◆ SOURCE MATERIAL:

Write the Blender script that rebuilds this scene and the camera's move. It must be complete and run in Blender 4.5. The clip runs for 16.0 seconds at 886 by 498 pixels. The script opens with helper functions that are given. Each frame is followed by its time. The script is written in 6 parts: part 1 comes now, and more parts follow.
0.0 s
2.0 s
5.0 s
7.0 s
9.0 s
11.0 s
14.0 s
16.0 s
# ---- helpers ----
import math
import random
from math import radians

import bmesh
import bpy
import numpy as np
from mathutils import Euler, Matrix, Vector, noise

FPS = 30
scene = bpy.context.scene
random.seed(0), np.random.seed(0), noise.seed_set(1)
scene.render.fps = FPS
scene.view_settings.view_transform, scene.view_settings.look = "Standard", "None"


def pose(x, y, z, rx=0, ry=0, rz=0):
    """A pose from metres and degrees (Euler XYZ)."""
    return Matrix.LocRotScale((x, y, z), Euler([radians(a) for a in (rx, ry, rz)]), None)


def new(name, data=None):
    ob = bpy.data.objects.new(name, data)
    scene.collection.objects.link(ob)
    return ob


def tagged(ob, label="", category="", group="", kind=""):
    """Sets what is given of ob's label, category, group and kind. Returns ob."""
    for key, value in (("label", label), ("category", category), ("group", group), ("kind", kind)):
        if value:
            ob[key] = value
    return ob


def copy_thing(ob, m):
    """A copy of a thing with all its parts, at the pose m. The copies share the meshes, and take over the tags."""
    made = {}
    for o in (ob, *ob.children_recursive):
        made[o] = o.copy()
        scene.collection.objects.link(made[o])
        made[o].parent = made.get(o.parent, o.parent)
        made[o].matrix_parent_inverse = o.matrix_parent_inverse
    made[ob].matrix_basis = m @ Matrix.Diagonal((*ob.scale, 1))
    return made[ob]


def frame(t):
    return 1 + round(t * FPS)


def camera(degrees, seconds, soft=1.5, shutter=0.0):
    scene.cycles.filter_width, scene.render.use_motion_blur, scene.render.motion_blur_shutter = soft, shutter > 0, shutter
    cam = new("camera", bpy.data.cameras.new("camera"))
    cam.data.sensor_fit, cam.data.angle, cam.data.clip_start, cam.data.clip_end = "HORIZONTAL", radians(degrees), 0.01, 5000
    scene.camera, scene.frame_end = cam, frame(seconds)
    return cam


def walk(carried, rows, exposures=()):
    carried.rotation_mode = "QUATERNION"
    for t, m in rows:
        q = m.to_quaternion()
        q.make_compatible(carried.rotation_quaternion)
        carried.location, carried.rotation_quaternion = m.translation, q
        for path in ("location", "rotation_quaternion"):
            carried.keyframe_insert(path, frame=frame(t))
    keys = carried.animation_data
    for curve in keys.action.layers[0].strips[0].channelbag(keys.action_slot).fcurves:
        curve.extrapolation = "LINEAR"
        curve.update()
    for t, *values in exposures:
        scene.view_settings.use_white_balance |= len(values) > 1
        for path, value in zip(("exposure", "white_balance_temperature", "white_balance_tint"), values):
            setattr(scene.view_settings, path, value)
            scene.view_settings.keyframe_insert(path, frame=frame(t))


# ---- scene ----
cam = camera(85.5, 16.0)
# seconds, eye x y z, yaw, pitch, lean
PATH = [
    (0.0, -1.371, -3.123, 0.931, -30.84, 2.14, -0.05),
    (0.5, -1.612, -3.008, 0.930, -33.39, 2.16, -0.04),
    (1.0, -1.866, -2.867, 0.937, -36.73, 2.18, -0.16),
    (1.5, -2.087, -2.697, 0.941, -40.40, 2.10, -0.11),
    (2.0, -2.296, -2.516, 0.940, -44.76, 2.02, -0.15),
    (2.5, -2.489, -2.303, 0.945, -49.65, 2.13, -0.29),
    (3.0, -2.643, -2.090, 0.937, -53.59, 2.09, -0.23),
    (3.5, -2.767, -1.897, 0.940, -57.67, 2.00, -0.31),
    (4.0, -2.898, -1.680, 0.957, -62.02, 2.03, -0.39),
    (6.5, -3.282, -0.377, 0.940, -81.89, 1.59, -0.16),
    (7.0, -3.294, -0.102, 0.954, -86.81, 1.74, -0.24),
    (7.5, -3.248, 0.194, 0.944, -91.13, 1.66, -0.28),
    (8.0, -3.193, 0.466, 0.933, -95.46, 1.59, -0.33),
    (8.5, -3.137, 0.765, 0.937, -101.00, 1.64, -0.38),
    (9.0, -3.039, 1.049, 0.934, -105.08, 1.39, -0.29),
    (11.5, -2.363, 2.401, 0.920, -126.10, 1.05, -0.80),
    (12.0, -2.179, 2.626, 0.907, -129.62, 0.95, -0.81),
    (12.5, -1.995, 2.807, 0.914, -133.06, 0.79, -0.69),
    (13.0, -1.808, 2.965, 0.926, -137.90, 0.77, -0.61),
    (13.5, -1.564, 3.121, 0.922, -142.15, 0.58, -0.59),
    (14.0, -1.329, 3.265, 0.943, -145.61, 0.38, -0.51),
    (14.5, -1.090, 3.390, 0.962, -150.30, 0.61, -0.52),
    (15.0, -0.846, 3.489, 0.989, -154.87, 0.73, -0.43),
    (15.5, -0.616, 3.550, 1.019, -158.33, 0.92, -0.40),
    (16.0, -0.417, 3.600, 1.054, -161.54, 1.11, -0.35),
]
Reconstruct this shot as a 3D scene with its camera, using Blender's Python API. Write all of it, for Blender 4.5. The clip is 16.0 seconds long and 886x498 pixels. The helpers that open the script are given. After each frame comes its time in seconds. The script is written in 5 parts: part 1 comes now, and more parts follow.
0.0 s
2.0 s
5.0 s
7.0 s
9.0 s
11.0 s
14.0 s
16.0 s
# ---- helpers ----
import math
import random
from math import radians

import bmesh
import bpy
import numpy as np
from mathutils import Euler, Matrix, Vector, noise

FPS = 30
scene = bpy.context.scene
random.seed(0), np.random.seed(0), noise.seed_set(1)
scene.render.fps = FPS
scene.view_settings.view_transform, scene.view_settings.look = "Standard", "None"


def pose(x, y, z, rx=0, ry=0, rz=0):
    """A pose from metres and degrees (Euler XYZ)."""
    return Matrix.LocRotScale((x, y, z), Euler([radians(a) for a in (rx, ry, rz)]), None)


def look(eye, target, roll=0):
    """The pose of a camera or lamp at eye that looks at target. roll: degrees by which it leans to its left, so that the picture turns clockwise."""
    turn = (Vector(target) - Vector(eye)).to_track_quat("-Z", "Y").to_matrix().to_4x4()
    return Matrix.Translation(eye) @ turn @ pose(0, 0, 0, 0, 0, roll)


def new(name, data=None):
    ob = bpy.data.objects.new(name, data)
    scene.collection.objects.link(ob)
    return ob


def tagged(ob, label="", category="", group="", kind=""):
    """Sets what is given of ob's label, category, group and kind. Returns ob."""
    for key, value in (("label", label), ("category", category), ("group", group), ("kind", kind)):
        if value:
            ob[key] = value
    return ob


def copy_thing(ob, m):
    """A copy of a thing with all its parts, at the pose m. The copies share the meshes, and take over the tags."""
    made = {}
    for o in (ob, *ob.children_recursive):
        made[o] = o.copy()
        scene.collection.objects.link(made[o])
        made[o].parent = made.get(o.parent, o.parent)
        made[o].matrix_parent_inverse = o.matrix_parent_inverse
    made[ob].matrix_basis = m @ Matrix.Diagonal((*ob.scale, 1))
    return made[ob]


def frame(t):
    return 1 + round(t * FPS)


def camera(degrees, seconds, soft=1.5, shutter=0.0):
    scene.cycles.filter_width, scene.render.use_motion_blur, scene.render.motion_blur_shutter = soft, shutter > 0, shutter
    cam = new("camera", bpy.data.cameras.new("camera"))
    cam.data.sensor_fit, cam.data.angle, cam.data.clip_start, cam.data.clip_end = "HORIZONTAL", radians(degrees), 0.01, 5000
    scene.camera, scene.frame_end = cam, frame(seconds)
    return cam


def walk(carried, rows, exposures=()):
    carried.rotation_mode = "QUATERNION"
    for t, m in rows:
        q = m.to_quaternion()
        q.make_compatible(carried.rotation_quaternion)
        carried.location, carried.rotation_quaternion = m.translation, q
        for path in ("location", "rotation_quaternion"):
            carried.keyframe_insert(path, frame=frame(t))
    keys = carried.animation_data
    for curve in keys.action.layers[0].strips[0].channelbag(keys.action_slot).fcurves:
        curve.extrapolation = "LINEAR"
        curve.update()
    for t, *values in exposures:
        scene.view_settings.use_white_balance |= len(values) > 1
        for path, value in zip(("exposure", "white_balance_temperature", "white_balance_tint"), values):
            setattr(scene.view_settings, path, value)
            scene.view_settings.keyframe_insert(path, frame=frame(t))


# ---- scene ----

◆ GOAL OF THE EXERCISE:
Review the preceding data and report every line that includes the string "script".

◆ CORRECT OUTPUT:
Write the Blender script that rebuilds this scene and the camera's move. It must be complete and run in Blender 4.5. The clip runs for 16.0 seconds at 886 by 498 pixels. The script opens with helper functions that are given. Each frame is followed by its time. The script is written in 6 parts: part 1 comes now, and more parts follow.
Reconstruct this shot as a 3D scene with its camera, using Blender's Python API. Write all of it, for Blender 4.5. The clip is 16.0 seconds long and 886x498 pixels. The helpers that open the script are given. After each frame comes its time in seconds. The script is written in 5 parts: part 1 comes now, and more parts follow.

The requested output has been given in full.